Otra película de la mafia. A los que hemos visto tantas, esa sentencia, ese “otra más”, puede resultar coherente, deseable, y en ningún modo tratarse de un término peyorativo. Por otro lado, la oportunidad de acercar con esta oferta actual el género a nuevas generaciones de espectadores no es desdeñable. ¿Supondrá el estreno de “El irlandés” en la mayor plataforma mundial de streaming un reverdecimiento del esplendido celuloide dedicado a la Cosa Nostra durante décadas, un motivo para que ojos renovados se asomen a filmografías imprescindibles? Me temo que no, al menos en el sentido ofrecido por Martin Scorsese para su última película. Los consumidores actuales de series de todo orden y condición, buscan en su mayoría otra velocidad narrativa, otras historias. Ese objetivo de mediocridad de consumo inmediato, ha llevado a emitir múltiples acusaciones a “El irlandés” de ser una película larga y sobre todo lenta, como si su frecuencia en fotogramas por segundo fuera menor que la de otras cintas: la lentitud no habrá de buscarse en el proyector, sino en la sinapsis del espectador casual poco dispuesto a realizar el menor esfuerzo cognitivo.
La autobiografía de Frank “The Irishman” Sheeran, proyecto largamente acariciado por Scorsese, es el foco de la trama: un repaso a treinta y cinco años de posguerra, llenos de violencia y corrupción, a través de la
figura de un excombatiente, interpretado por De Niro, que de camionero de carne congelada llega a ser protagonista por mérito homicida en el ámbito del crimen organizado estadounidense: I heard you paint houses. Pero si por algo llegó a ser realmente conocido Mr. Sheeran, fue por ser la sombra del omnímodo sindicalista Jimmy Hoffa. Kennedy, Hoover, Nixon, McCarthy…, Hoffa. Ese apellido merece nombrarse dentro de un
grupo que representa como ninguno el poder en la política y en la sociedad de Estados Unidos durante buena parte del siglo XX. Hoffa, presidente del mayor sindicato de camioneros de la época, podía presumir de tener la capacidad de paralizar su nación con el chasquido de los dedos. Y Al Pacino, en la piel del personaje, arrolla las secuencias en las que participa con una energía desbordante.

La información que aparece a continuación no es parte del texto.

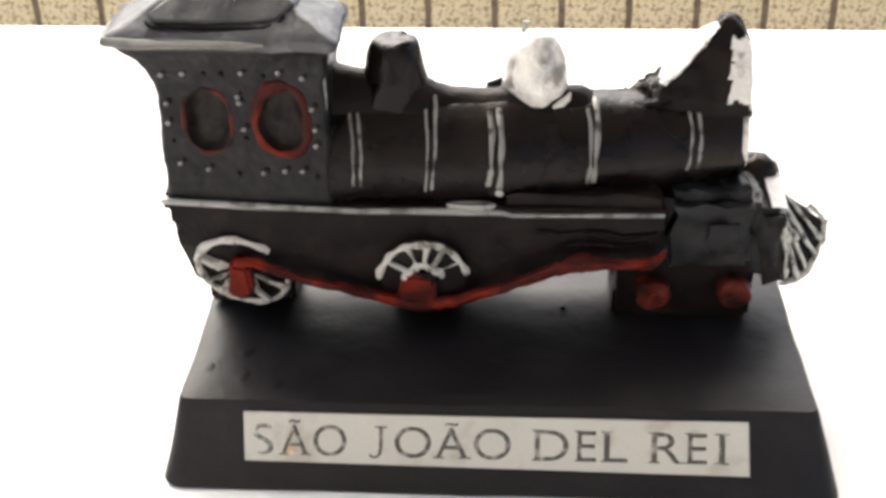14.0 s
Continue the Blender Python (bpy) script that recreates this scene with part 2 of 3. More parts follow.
# unseen slab overhead, added to block sky and darken reflections in the base
bm = bmesh.new()
box(bm, -700, 2600, -2500, 1300, 1700, 1850, bevel=2)
ceiling = tagged(new("ceiling", mesh_of("ceiling", bm, PLASTER, 0)), "unseen plain plastered ceiling, added to hold back sky light and darken reflections", "ceiling", kind="structure")

PITCH, WALL_Y, JOINT_Z, JOINT_X = 113.2, 1900.0, -577.0, 201.5
bm = bmesh.new()
box(bm, -3500, 2600, WALL_Y, WALL_Y + 150, -750, 160, bevel=2)
wall_north = tagged(new("wall_north", mesh_of("wall_north", bm, GROUT, 0)), "low wall faced with rough tan tiles and brown joints", "wall", kind="structure")

# ---- the souvenir ----
loco = tagged(new("souvenir_locomotive"), "small black painted resin steam locomotive on a lettered tapered base", "souvenir")
loco.location = (0, 0.022, 0)

# base: a tapered block with a softly crowned top
low, top = [(-43.5, -2.0), (44.8, -2.6), (44.6, 45.6), (-45.1, 46.9)], [(-40.8, 2.5), (41.4, 2.6), (41.6, 38.8), (-41.6, 38.8)]
blend = lambda t: [(a[0] + (b[0] - a[0]) * t, a[1] + (b[1] - a[1]) * t) for a, b in zip(low, top)]
shrink = lambda k: [(-0.2 + (x + 0.2) * k, 20.6 + (y - 20.6) * k) for x, y in top]
bm = bmesh.new()
rings = [rounded(blend(0.05), 3.0, 0), rounded(blend(0.0), 3.0, 0.5), rounded(blend(0.06), 3.0, 1.1)]
rings += [rounded(blend(t), 3.0 - 1.8 * t, 11.2 * t) for t in (0.3, 0.55, 0.8, 0.965)]
crown = lambda p: (p[0], p[1], 11.2 + 1.35 * (1 - abs((p[0] + 0.2) / 41.6) ** 5) * (1 - abs((p[1] - 20.6) / 18.3) ** 2.5))
rings += [[crown(q) for q in rounded(shrink(k), 1.2 * k, 0)] for k in (0.993, 0.98, 0.95, 0.9, 0.82, 0.72, 0.6, 0.48, 0.36, 0.24, 0.12, 0.03)]
loft(bm, rings)
rough(bm, 0.3, 9, 3)
base = part("base", bm, RESIN, loco, "charcoal black tapered base", 32)

# nameplate on the sloping front
FACE_V, FACE_N = Vector((0, 0.455, 0.89)), Vector((0, -0.89, 0.455))
FACE_O = Vector((0.3, 0.35, 7.1)) + FACE_N * 0.25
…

En realidad, este mítico reparto al completo –completado con grandes secundarios– logra arrancar a los caracteres en los que debe introducirse unas interpretaciones portentosas: actores crepusculares en una historia crepuscular: será por eso: canto del cisne para cuatro antiguos cómicos a punto de convertirse en octogenarios. Pesci lleva cuasi-retirado bastante tiempo (lo que no impide que esté fenomenal en su papel), no así los otros tres. De Niro ha demostrado estar en plena forma en otra de las películas del año, “Joker” y Pacino también se ha dejado ver por otra de las renombradas del anuario, “Erase una vez en... Hollywood”. Así que lo de “canto del cisne” mejor aparcarlo de momento. Gran película, gran director, grandes actores.
Queda por decir algo malo de una película buena, que he visto dos veces y la segunda con mejores sensaciones aún que con la primera. Lo malo, o al menos no tan bueno, sería el poco texto que se le ha concedido a la
actriz Anna Paquin. Su intervención como conciencia familiar del brutal irlandés resulta fundamental para una historia en la que la doble vida del criminal y sus consecuencias a largo plazo son uno de sus puntos fuertes. Bien es verdad que las relaciones entre todos los personajes de esta trama se nutren de miradas y sobreentendidos: no es nada fácil trasmitir ese lenguaje al espectador y la película lo logra con creces. Y lo otro malo, o en este caso lo peor, se encuentra en el rejuvenecimiento digital del propio De Niro, alguien de quien todos sabemos de sobra cómo era con cuarenta años menos y no es ese que aparece en la pantalla. El lenguaje cinematográfico nunca ha tenido problema para introducir un segundo actor en las escenas de juventud de cualquier personaje (Robert De Niro lo fue de Marlon Brando en “El Padrino II”, nada menos, con gran éxito, y no fue Don Vito Corleone veinteañero por su parecido con Brando, precisamente), un recurso que siempre chirriará menos, aunque parezca mentira, que el gato por liebre informático. Pero me temo que esa técnica, ay, ha llegado para quedarse: usar y abusar de ella sin reparo. Y, si el prestigio de Martin Scorsese, encima, le concede patente de corso, pues no quedará más que acostumbrarse: ya está uno muy mayor para que encima lo anden acusando de retrogrado.